Numerical implementation of the multiple image optical compression and encryption technique

摘要

In this study, we propose a numerical implementation (using a GPU) of an optimized multiple image compression and encryption technique. We first introduce the double optimization procedure for spectrally multiplexing multiple images. This technique is adapted, for a numerical implementation, from a recently proposed optical setup implementing the Fourier transform (FT). The new analysis technique is a combination of a spectral fusion based on the properties of FT, a specific spectral filtering, and a quantization of the remaining encoded frequencies using an optimal number of bits. The spectral plane (containing the information to send and/or to store) is decomposed in several independent areas which are assigned according a specific way. In addition, each spectrum is shifted in order to minimize their overlap.

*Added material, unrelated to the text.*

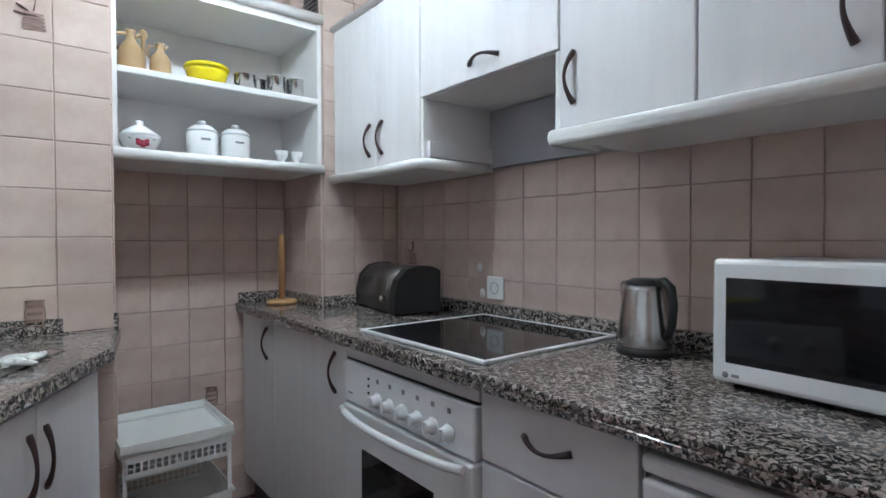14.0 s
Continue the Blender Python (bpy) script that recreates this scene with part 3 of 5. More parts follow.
def microwave():
    ob = thing("microwave", pose(1.20, 0.415, WT, 0, 0, -3.5), "white microwave oven with two dials on the granite worktop", "microwave")
    part("body", bm_box(-0.218, 0.222, -0.14, 0.15, 0.012, 0.240, 0.008, 2), M_ENAMEL, ob)
    d = part("door", bm_box(-0.222, 0.122, -0.172, -0.142, 0.010, 0.243, 0.010, 3), M_ENAMEL, ob)
    part("door_window", bm_box(-0.196, 0.098, -0.1735, -0.168, 0.048, 0.208, 0.002), M_BLACKGL, d, "black mesh window")
    p = part("control_panel", bm_box(0.126, 0.222, -0.158, -0.140, 0.012, 0.240, 0.006, 2), M_ENAMEL, ob)
    for z in (0.165, 0.095):
        k = bm_lathe([(0.027, 0), (0.027, 0.004), (0.020, 0.006), (0.018, 0.018), (0, 0.020)], 22)
        kn = part("dial", bm_turn(k, pose(0.176, -0.158, z, 90, 0, 0)), M_TRIM, p)
        part("grip", bm_turn(bm_box(-0.003, 0.003, -0.018, 0.018, 0.018, 0.025, 0.001), pose(0.176, -0.158, z, 90, 25, 0)), M_GREYPL, p)
        for i in range(14):
            a = radians(-50 + i * 21)
            part("scale_mark", bm_box(0.176 + 0.033 * math.cos(a) - 0.0012, 0.176 + 0.033 * math.cos(a) + 0.0012, -0.1586, -0.158, z + 0.033 * math.sin(a) - 0.0012, z + 0.033 * math.sin(a) + 0.0012), M_GREYPL, p)
    part("release", bm_box(0.142, 0.210, -0.1595, -0.156, 0.022, 0.050, 0.002), M_ENAMEL, p)
    for z in (0.060, 0.170):
        part("hinge_slot", bm_box(0.130, 0.138, -0.1590, -0.150, z - 0.007, z + 0.007), M_BLACKPL, ob)
    part("badge", bm_turn(bm_lathe([(0.006, 0), (0.006, 0.001), (0, 0.001)], 14), pose(-0.195, -0.172, 0.026, 90, 0, 0)), M_GREYPL, d)
    part("badge_mark", bm_box(-0.184, -0.170, -0.1728, -0.172, 0.023, 0.029), M_GREYPL, d)
    for x in (-0.19, 0.19):
        for y in (-0.12, 0.12):
            part("foot", bm_lathe([(0.014, 0), (0.014, 0.013), (0, 0.013)], 12, None, (x, y, 0)), M_BLACKPL, ob)


microwave()


def kettle():
    ob = thing("kettle", pose(0.735, 0.42, WT, 0, 0, -12) @ Matrix.Diagonal((0.86, 0.86, 0.94, 1)), "brushed steel electric kettle with a black handle", "kettle")
    part("base", bm_lathe([(0.078, 0), (0.080, 0.012), (0.074, 0.018), (0, 0.018)], 28), M_BLACKPL, ob)
    part("body", bm_lathe([(0.073, 0.018), (0.074, 0.03), (0.069, 0.10), (0.060, 0.165), (0.056, 0.178), (0, 0.178)], 32), M_STEEL, ob)
    part("lid", bm_lathe([(0.055, 0.176), (0.053, 0.186), (0.035, 0.194), (0, 0.196)], 24), M_BLACKPL, ob)
    sp = bm_tube([(-0.045, 0, 0.135), (-0.062, 0, 0.155), (-0.082, 0, 0.178)], [0.030, 0.025, 0.010], 12)
    part("spout", sp, M_STEEL, ob)
    part("handle", bm_tube([(0.040, 0, 0.184), (0.066, 0, 0.188), (0.088, 0, 0.174), (0.096, 0, 0.13), (0.092, 0, 0.085), (0.082, 0, 0.056), (0.068, 0, 0.048)], [0.012, 0.014, 0.014, 0.013, 0.012, 0.012, 0.010], 10), M_BLACKPL, ob, "black plastic handle")
    cord = thing("power_cable", pose(0.80, 0.44, WT + 0.004), "black kettle cable lying on the worktop", "cable")
    part("cord", bm_tube([(0.0, 0.0, 0), (0.03, 0.03, 0), (0.08, 0.04, 0), (0.13, 0.06, 0), (0.17, 0.045, 0), (0.19, 0.08, 0), (0.20, 0.10, 0)], 0.0035, 6), M_BLACKPL, cord)


kettle()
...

The dual purpose of these operations is to optimize the spectral plane allowing us to keep the low- and high-frequency information (compression) and to introduce an additional noise for reconstructing the images (encryption). Our results show that not only can the control of the spectral plane enhance the number of spectra to be merged, but also that a compromise between the compression rate and the quality of the reconstructed images can be tuned. Spectrally multiplexing multiple images defines a first level of encryption. A second level of encryption based on a real key image is used to reinforce encryption. Additionally, we are concerned with optimizing the compression rate by adapting the size of the spectral block to each target image and decreasing the number of bits required to encode each block. This size adaptation is realized by means of the root-mean-square (RMS) time-frequency criterion. We have found that this size adaptation provides a good trade-off between bandwidth of spectral plane and number of reconstructed output images. Secondly, the encryption rate is improved by using a real biometric key and randomly changing the rotation angle of each block before spectral fusion. A numerical implementation of this method using two numerical devices (CPU and GPU) is presented.